**REQUIREMENTS**
Reproduce each line from the records that holds "Continue".

**GIVEN RECORDS**
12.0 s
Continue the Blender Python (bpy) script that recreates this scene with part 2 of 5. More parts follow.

--

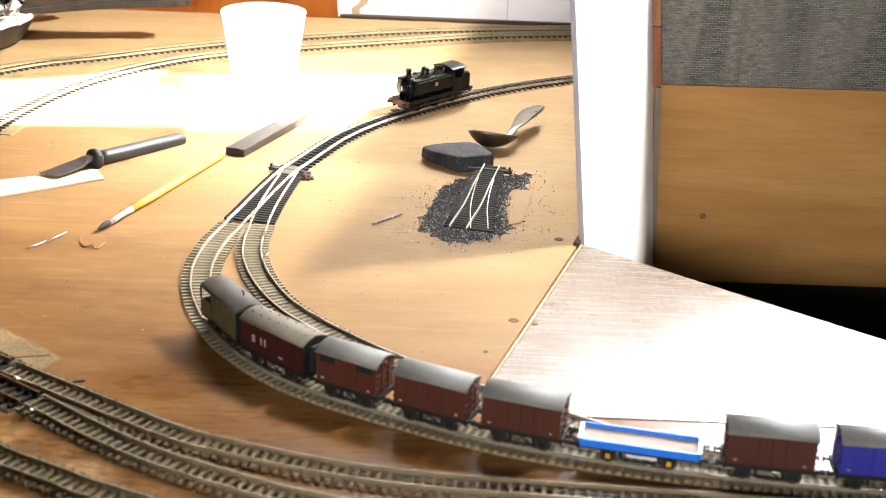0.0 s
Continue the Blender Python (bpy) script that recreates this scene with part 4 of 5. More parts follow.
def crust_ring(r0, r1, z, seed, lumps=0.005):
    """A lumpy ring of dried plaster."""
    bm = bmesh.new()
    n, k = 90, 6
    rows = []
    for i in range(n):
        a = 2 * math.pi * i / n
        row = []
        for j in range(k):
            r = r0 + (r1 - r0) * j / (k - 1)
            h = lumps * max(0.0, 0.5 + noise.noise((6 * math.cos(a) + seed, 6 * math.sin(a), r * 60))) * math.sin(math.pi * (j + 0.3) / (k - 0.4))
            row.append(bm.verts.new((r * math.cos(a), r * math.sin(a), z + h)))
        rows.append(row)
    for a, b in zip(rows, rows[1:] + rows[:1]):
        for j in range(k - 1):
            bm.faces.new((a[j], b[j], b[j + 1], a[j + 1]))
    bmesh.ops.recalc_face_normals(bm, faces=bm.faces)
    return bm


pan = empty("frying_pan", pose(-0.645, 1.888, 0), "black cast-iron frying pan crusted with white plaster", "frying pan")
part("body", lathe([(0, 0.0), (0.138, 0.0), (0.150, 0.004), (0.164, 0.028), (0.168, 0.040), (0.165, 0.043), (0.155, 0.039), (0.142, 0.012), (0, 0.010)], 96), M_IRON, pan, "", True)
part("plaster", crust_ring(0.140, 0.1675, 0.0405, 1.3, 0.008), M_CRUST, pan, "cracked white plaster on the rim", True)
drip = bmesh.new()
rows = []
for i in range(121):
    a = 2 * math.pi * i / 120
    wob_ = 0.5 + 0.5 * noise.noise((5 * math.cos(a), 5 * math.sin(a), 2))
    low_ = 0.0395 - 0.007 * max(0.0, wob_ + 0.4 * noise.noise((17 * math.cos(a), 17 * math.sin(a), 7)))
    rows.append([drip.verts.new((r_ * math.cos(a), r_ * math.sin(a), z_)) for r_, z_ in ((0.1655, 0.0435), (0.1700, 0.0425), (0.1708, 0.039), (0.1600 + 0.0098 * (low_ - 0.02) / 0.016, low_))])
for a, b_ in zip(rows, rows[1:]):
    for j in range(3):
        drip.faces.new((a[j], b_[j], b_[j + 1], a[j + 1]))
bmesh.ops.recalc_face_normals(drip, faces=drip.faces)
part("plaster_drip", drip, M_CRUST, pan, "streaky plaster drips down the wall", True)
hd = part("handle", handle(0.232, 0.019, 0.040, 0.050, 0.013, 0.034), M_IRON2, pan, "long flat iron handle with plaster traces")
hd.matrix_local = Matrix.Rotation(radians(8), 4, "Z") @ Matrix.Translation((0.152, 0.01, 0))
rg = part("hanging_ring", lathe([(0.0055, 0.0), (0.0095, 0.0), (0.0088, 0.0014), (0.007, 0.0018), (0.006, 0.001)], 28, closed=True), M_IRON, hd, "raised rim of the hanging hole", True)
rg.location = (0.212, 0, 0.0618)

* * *

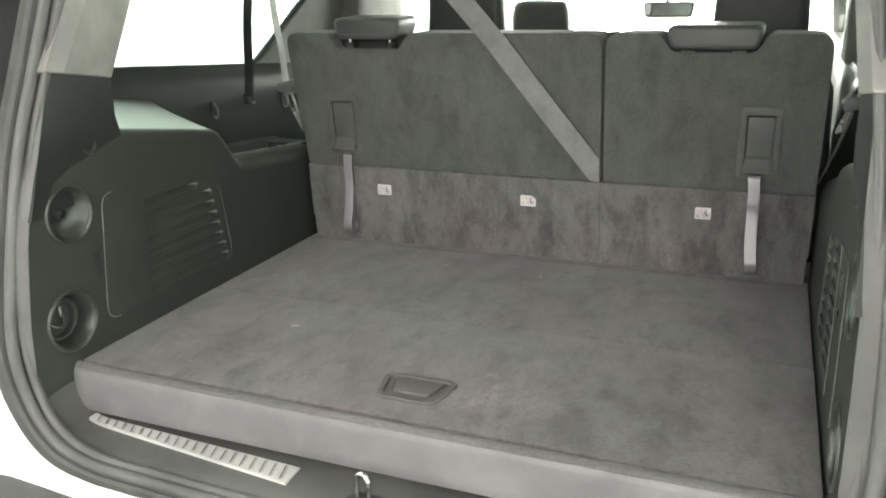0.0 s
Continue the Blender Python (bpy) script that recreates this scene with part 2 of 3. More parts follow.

**RESPONSE BELOW**
Continue the Blender Python (bpy) script that recreates this scene with part 2 of 5. More parts follow.
Continue the Blender Python (bpy) script that recreates this scene with part 4 of 5. More parts follow.
Continue the Blender Python (bpy) script that recreates this scene with part 2 of 3. More parts follow.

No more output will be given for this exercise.